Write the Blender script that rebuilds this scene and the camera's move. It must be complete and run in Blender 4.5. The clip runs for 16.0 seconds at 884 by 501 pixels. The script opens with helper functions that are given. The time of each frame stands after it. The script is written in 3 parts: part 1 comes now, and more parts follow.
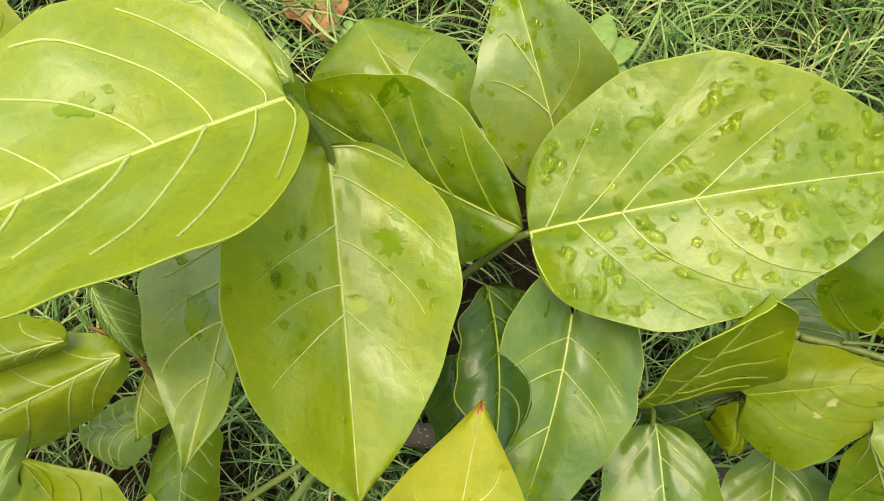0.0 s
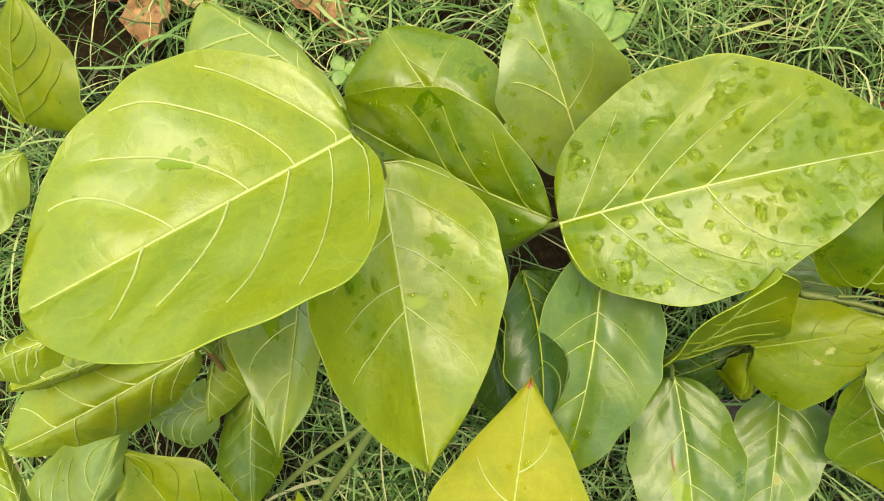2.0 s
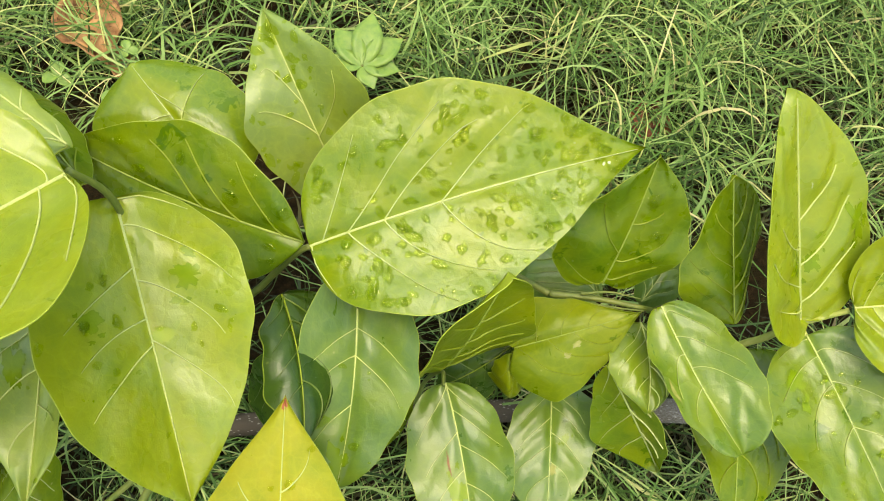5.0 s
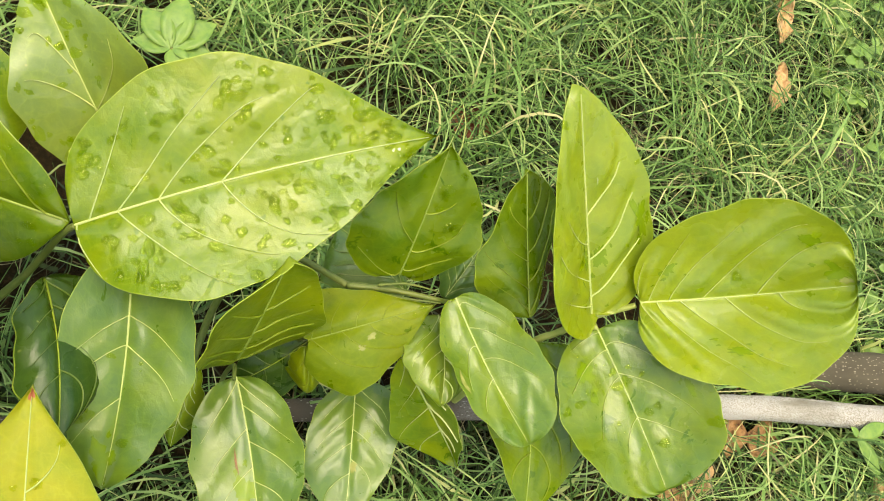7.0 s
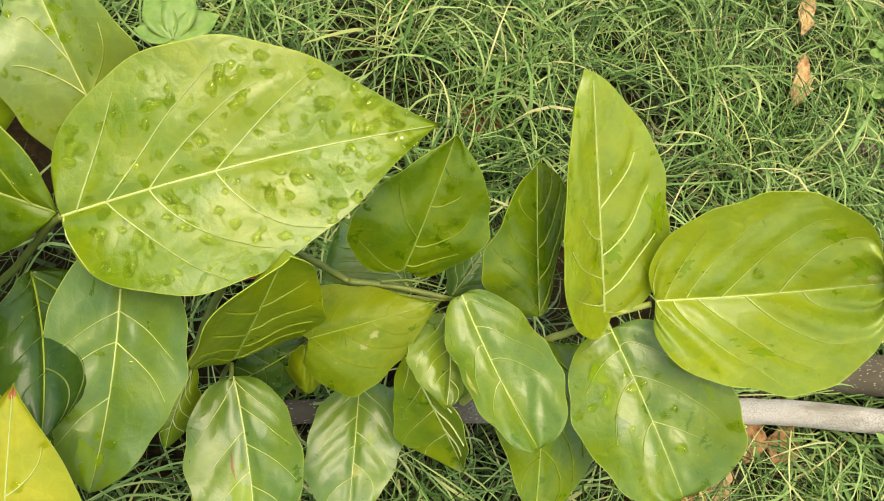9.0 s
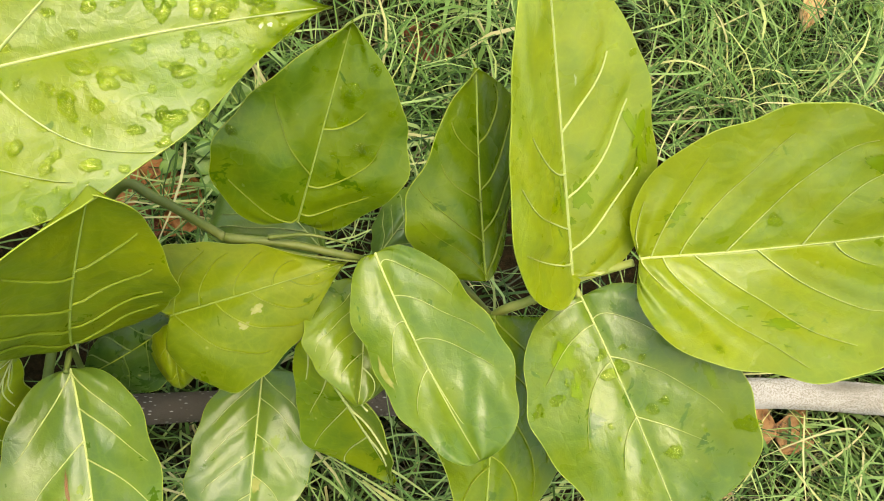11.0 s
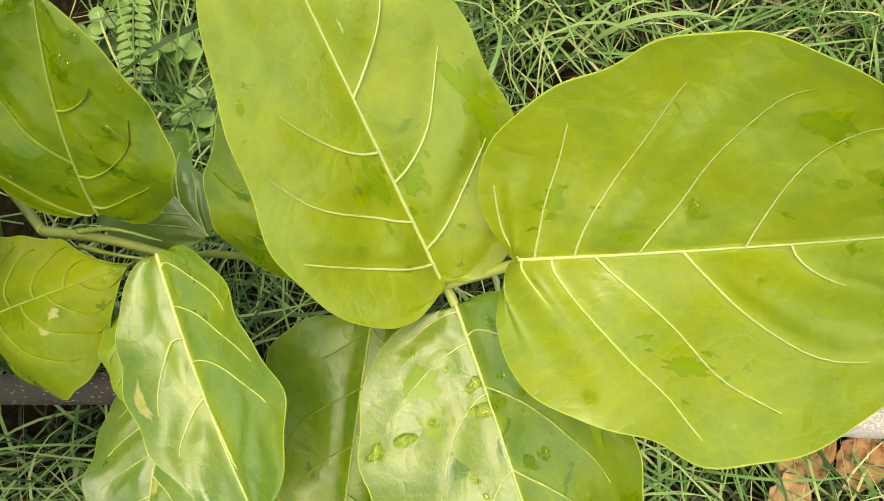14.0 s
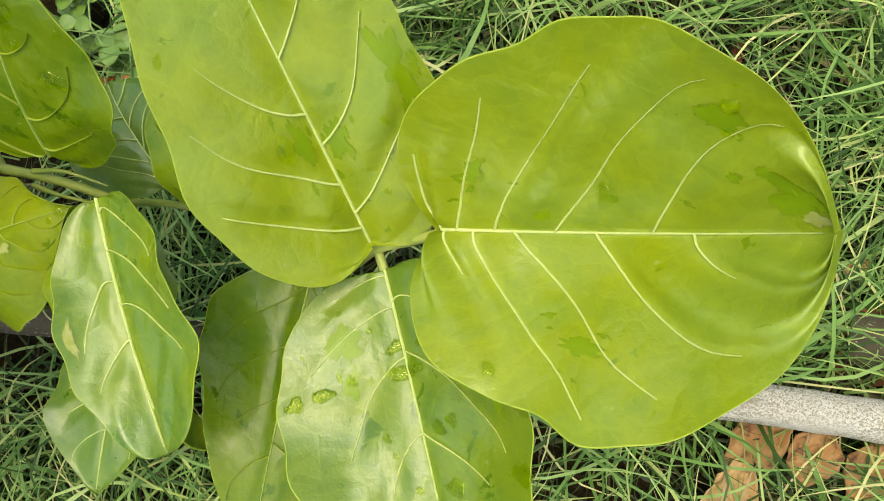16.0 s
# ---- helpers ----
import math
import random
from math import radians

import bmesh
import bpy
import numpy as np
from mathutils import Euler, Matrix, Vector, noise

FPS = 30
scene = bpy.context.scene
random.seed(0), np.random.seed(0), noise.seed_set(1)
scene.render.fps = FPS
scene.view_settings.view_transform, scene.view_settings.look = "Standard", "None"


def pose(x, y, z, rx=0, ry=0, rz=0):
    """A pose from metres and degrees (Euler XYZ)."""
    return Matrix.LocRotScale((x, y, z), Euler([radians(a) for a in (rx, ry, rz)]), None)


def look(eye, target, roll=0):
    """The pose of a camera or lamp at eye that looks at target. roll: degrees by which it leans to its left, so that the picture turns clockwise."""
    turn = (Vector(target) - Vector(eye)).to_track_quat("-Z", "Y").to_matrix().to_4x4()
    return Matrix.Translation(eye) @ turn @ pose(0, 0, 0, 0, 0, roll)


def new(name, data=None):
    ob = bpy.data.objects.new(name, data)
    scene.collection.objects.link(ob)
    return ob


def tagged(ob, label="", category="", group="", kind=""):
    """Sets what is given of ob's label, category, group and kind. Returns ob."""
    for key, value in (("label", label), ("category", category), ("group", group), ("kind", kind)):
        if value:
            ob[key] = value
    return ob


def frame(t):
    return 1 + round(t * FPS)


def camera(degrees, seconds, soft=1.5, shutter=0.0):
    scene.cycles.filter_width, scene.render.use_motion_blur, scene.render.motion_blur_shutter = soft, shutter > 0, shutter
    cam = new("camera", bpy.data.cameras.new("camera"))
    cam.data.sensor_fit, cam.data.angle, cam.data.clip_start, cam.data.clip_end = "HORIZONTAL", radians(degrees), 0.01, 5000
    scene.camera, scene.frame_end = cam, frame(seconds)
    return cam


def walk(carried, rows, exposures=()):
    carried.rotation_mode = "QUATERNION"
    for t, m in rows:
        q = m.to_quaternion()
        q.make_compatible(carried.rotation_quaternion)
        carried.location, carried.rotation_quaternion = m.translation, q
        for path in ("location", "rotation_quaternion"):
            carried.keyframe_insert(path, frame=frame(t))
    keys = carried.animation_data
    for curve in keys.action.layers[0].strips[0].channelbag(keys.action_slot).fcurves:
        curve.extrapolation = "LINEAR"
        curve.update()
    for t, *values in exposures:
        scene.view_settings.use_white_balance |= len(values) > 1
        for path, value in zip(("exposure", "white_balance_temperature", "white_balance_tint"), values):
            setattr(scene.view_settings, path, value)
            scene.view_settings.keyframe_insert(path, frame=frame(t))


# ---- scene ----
cam = camera(57.56, 16.0, soft=1.0)
PATH = [
    (0, 0.0499, -0.1280, 0.6357, 19.16, 2.83, 14.20),
    (0.5, 0.0412, -0.1214, 0.6721, 18.26, 2.98, 13.49),
    (1, 0.0388, -0.1356, 0.6818, 17.52, 2.71, 12.64),
    (1.5, 0.0301, -0.1282, 0.6866, 15.21, 2.90, 11.59),
    (2, 0.0212, -0.1189, 0.6917, 14.43, 3.06, 10.15),
    (2.5, 0.0240, -0.1239, 0.6921, 14.85, 1.95, 9.57),
    (3, 0.0417, -0.1252, 0.6969, 15.29, 0.09, 7.43),
    (3.5, 0.0510, -0.1189, 0.7059, 15.22, -2.54, 5.92),
    (4, 0.0604, -0.1145, 0.7092, 15.70, -4.14, 4.41),
    (4.2, 0.0632, -0.1086, 0.7102, 15.39, -4.18, 3.80),
    (6.3, 0.1054, -0.1321, 0.7016, 17.63, -12.78, 1.91),
    (6.5, 0.1102, -0.1279, 0.7014, 17.19, -14.15, 2.08),
    (7, 0.1222, -0.1254, 0.7000, 17.36, -15.42, 1.50),
    (7.5, 0.1216, -0.1240, 0.7090, 17.18, -14.90, 1.38),
    (8, 0.1155, -0.1256, 0.6988, 17.22, -15.98, 2.35),
    (8.2, 0.1199, -0.1332, 0.7002, 18.09, -15.22, 1.74),
    (10.3, 0.1677, -0.1014, 0.6108, 16.03, -14.19, 2.25),
    (10.5, 0.1800, -0.1046, 0.6011, 16.78, -14.50, 1.28),
    (11, 0.2001, -0.0957, 0.5664, 15.79, -14.86, 0.91),
    (11.5, 0.2238, -0.0700, 0.5481, 13.70, -16.36, 1.26),
    (12, 0.2566, -0.0660, 0.5466, 13.04, -16.54, 0.59),
    (12.5, 0.2829, -0.0668, 0.5373, 13.48, -16.02, -0.47),
    (13, 0.3088, -0.0644, 0.5218, 12.91, -12.75, -1.28),
    (13.5, 0.3203, -0.0496, 0.5132, 10.52, -7.20, 1.17),
    (14, 0.3878, -0.0403, 0.5111, 10.69, 4.37, 5.73),
    (14.5, 0.4000, -0.0311, 0.5051, 8.80, 5.45, 5.91),
    (15, 0.4399, -0.0319, 0.5206, 9.21, 8.06, 6.59),
    (15.5, 0.4408, -0.0373, 0.5128, 9.13, 7.17, 9.07),
    (16, 0.4302, -0.0337, 0.5122, 8.48, 6.56, 10.36),
]
walk(cam, [(t, pose(x, y, z, rx, ry, rz)) for t, x, y, z, rx, ry, rz in PATH], [(0.0, 1.58, 8000.0, 3.0), (4.0, 1.64, 8000.0, 3.0), (7.0, 1.70, 8000.0, 3.0), (8.0, 1.58, 8000.0, 4.0), (10.5, 1.64, 8000.0, 4.0),
     (11.5, 1.70, 8100.0, 5.0), (13.0, 1.56, 8000.0, 3.0), (14.0, 1.66, 8100.0, 6.0), (14.5, 1.60, 8100.0, 6.0), (15.0, 1.52, 8000.0, 3.0), (15.5, 1.58, 7900.0, 0.0), (16.0, 1.50, 7800.0, -2.0)])

# ---- light: bright overcast sky ----
world = bpy.data.worlds.new("sky")
scene.world = world
world.use_nodes = True
wn = world.node_tree
sky = wn.nodes.new("ShaderNodeTexSky")
sky.sky_type, sky.sun_disc = "NISHITA", False
sky.sun_elevation, sky.sun_rotation = radians(84), radians(200)
sky.air_density, sky.dust_density, sky.ozone_density = 1.0, 3.5, 0.6
wn.links.new(sky.outputs[0], wn.nodes["Background"].inputs[0])
wn.nodes["Background"].inputs[1].default_value = 0.152
sun_data = bpy.data.lights.new("sun", "SUN")
sun_data.energy, sun_data.angle, sun_data.color = 0.55, radians(40), (1.0, 0.99, 0.98)
sun = new("sun", sun_data)
sun.matrix_world = look((-0.5, 1.0, 5), (0, 0, 0))


# ---- materials ----
def material(name):
    m = bpy.data.materials.new(name)
    m.use_nodes = True
    t = m.node_tree
    b = t.nodes["Principled BSDF"]

    def add(kind, **inputs):
        n = t.nodes.new(kind)
        for k, v in inputs.items():
            n.inputs[k.replace("_", " ")].default_value = v
        return n
    return m, t, b, add


def mix_rgb(t, fac, a, b):
    n = t.nodes.new("ShaderNodeMix")
    n.data_type = "RGBA"
    for i, v in ((0, fac), (6, a), (7, b)):
        if isinstance(v, (int, float)):
            n.inputs[i].default_value = v
        elif isinstance(v, tuple):
            n.inputs[i].default_value = (*v, 1)
        else:
            t.links.new(v, n.inputs[i])
    return n.outputs[2]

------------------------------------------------

## EXERCISE AIM
Set down the material exactly, every line of it, except for the pictures.

## OUTPUT BELOW
Write the Blender script that rebuilds this scene and the camera's move. It must be complete and run in Blender 4.5. The clip runs for 16.0 seconds at 884 by 501 pixels. The script opens with helper functions that are given. The time of each frame stands after it. The script is written in 3 parts: part 1 comes now, and more parts follow.
0.0 s
2.0 s
5.0 s
7.0 s
9.0 s
11.0 s
14.0 s
16.0 s
# ---- helpers ----
import math
import random
from math import radians

import bmesh
import bpy
import numpy as np
from mathutils import Euler, Matrix, Vector, noise

FPS = 30
scene = bpy.context.scene
random.seed(0), np.random.seed(0), noise.seed_set(1)
scene.render.fps = FPS
scene.view_settings.view_transform, scene.view_settings.look = "Standard", "None"


def pose(x, y, z, rx=0, ry=0, rz=0):
    """A pose from metres and degrees (Euler XYZ)."""
    return Matrix.LocRotScale((x, y, z), Euler([radians(a) for a in (rx, ry, rz)]), None)


def look(eye, target, roll=0):
    """The pose of a camera or lamp at eye that looks at target. roll: degrees by which it leans to its left, so that the picture turns clockwise."""
    turn = (Vector(target) - Vector(eye)).to_track_quat("-Z", "Y").to_matrix().to_4x4()
    return Matrix.Translation(eye) @ turn @ pose(0, 0, 0, 0, 0, roll)


def new(name, data=None):
    ob = bpy.data.objects.new(name, data)
    scene.collection.objects.link(ob)
    return ob


def tagged(ob, label="", category="", group="", kind=""):
    """Sets what is given of ob's label, category, group and kind. Returns ob."""
    for key, value in (("label", label), ("category", category), ("group", group), ("kind", kind)):
        if value:
            ob[key] = value
    return ob


def frame(t):
    return 1 + round(t * FPS)


def camera(degrees, seconds, soft=1.5, shutter=0.0):
    scene.cycles.filter_width, scene.render.use_motion_blur, scene.render.motion_blur_shutter = soft, shutter > 0, shutter
    cam = new("camera", bpy.data.cameras.new("camera"))
    cam.data.sensor_fit, cam.data.angle, cam.data.clip_start, cam.data.clip_end = "HORIZONTAL", radians(degrees), 0.01, 5000
    scene.camera, scene.frame_end = cam, frame(seconds)
    return cam


def walk(carried, rows, exposures=()):
    carried.rotation_mode = "QUATERNION"
    for t, m in rows:
        q = m.to_quaternion()
        q.make_compatible(carried.rotation_quaternion)
        carried.location, carried.rotation_quaternion = m.translation, q
        for path in ("location", "rotation_quaternion"):
            carried.keyframe_insert(path, frame=frame(t))
    keys = carried.animation_data
    for curve in keys.action.layers[0].strips[0].channelbag(keys.action_slot).fcurves:
        curve.extrapolation = "LINEAR"
        curve.update()
    for t, *values in exposures:
        scene.view_settings.use_white_balance |= len(values) > 1
        for path, value in zip(("exposure", "white_balance_temperature", "white_balance_tint"), values):
            setattr(scene.view_settings, path, value)
            scene.view_settings.keyframe_insert(path, frame=frame(t))


# ---- scene ----
cam = camera(57.56, 16.0, soft=1.0)
PATH = [
    (0, 0.0499, -0.1280, 0.6357, 19.16, 2.83, 14.20),
    (0.5, 0.0412, -0.1214, 0.6721, 18.26, 2.98, 13.49),
    (1, 0.0388, -0.1356, 0.6818, 17.52, 2.71, 12.64),
    (1.5, 0.0301, -0.1282, 0.6866, 15.21, 2.90, 11.59),
    (2, 0.0212, -0.1189, 0.6917, 14.43, 3.06, 10.15),
    (2.5, 0.0240, -0.1239, 0.6921, 14.85, 1.95, 9.57),
    (3, 0.0417, -0.1252, 0.6969, 15.29, 0.09, 7.43),
    (3.5, 0.0510, -0.1189, 0.7059, 15.22, -2.54, 5.92),
    (4, 0.0604, -0.1145, 0.7092, 15.70, -4.14, 4.41),
    (4.2, 0.0632, -0.1086, 0.7102, 15.39, -4.18, 3.80),
    (6.3, 0.1054, -0.1321, 0.7016, 17.63, -12.78, 1.91),
    (6.5, 0.1102, -0.1279, 0.7014, 17.19, -14.15, 2.08),
    (7, 0.1222, -0.1254, 0.7000, 17.36, -15.42, 1.50),
    (7.5, 0.1216, -0.1240, 0.7090, 17.18, -14.90, 1.38),
    (8, 0.1155, -0.1256, 0.6988, 17.22, -15.98, 2.35),
    (8.2, 0.1199, -0.1332, 0.7002, 18.09, -15.22, 1.74),
    (10.3, 0.1677, -0.1014, 0.6108, 16.03, -14.19, 2.25),
    (10.5, 0.1800, -0.1046, 0.6011, 16.78, -14.50, 1.28),
    (11, 0.2001, -0.0957, 0.5664, 15.79, -14.86, 0.91),
    (11.5, 0.2238, -0.0700, 0.5481, 13.70, -16.36, 1.26),
    (12, 0.2566, -0.0660, 0.5466, 13.04, -16.54, 0.59),
    (12.5, 0.2829, -0.0668, 0.5373, 13.48, -16.02, -0.47),
    (13, 0.3088, -0.0644, 0.5218, 12.91, -12.75, -1.28),
    (13.5, 0.3203, -0.0496, 0.5132, 10.52, -7.20, 1.17),
    (14, 0.3878, -0.0403, 0.5111, 10.69, 4.37, 5.73),
    (14.5, 0.4000, -0.0311, 0.5051, 8.80, 5.45, 5.91),
    (15, 0.4399, -0.0319, 0.5206, 9.21, 8.06, 6.59),
    (15.5, 0.4408, -0.0373, 0.5128, 9.13, 7.17, 9.07),
    (16, 0.4302, -0.0337, 0.5122, 8.48, 6.56, 10.36),
]
walk(cam, [(t, pose(x, y, z, rx, ry, rz)) for t, x, y, z, rx, ry, rz in PATH], [(0.0, 1.58, 8000.0, 3.0), (4.0, 1.64, 8000.0, 3.0), (7.0, 1.70, 8000.0, 3.0), (8.0, 1.58, 8000.0, 4.0), (10.5, 1.64, 8000.0, 4.0),
     (11.5, 1.70, 8100.0, 5.0), (13.0, 1.56, 8000.0, 3.0), (14.0, 1.66, 8100.0, 6.0), (14.5, 1.60, 8100.0, 6.0), (15.0, 1.52, 8000.0, 3.0), (15.5, 1.58, 7900.0, 0.0), (16.0, 1.50, 7800.0, -2.0)])

# ---- light: bright overcast sky ----
world = bpy.data.worlds.new("sky")
scene.world = world
world.use_nodes = True
wn = world.node_tree
sky = wn.nodes.new("ShaderNodeTexSky")
sky.sky_type, sky.sun_disc = "NISHITA", False
sky.sun_elevation, sky.sun_rotation = radians(84), radians(200)
sky.air_density, sky.dust_density, sky.ozone_density = 1.0, 3.5, 0.6
wn.links.new(sky.outputs[0], wn.nodes["Background"].inputs[0])
wn.nodes["Background"].inputs[1].default_value = 0.152
sun_data = bpy.data.lights.new("sun", "SUN")
sun_data.energy, sun_data.angle, sun_data.color = 0.55, radians(40), (1.0, 0.99, 0.98)
sun = new("sun", sun_data)
sun.matrix_world = look((-0.5, 1.0, 5), (0, 0, 0))


# ---- materials ----
def material(name):
    m = bpy.data.materials.new(name)
    m.use_nodes = True
    t = m.node_tree
    b = t.nodes["Principled BSDF"]

    def add(kind, **inputs):
        n = t.nodes.new(kind)
        for k, v in inputs.items():
            n.inputs[k.replace("_", " ")].default_value = v
        return n
    return m, t, b, add


def mix_rgb(t, fac, a, b):
    n = t.nodes.new("ShaderNodeMix")
    n.data_type = "RGBA"
    for i, v in ((0, fac), (6, a), (7, b)):
        if isinstance(v, (int, float)):
            n.inputs[i].default_value = v
        elif isinstance(v, tuple):
            n.inputs[i].default_value = (*v, 1)
        else:
            t.links.new(v, n.inputs[i])
    return n.outputs[2]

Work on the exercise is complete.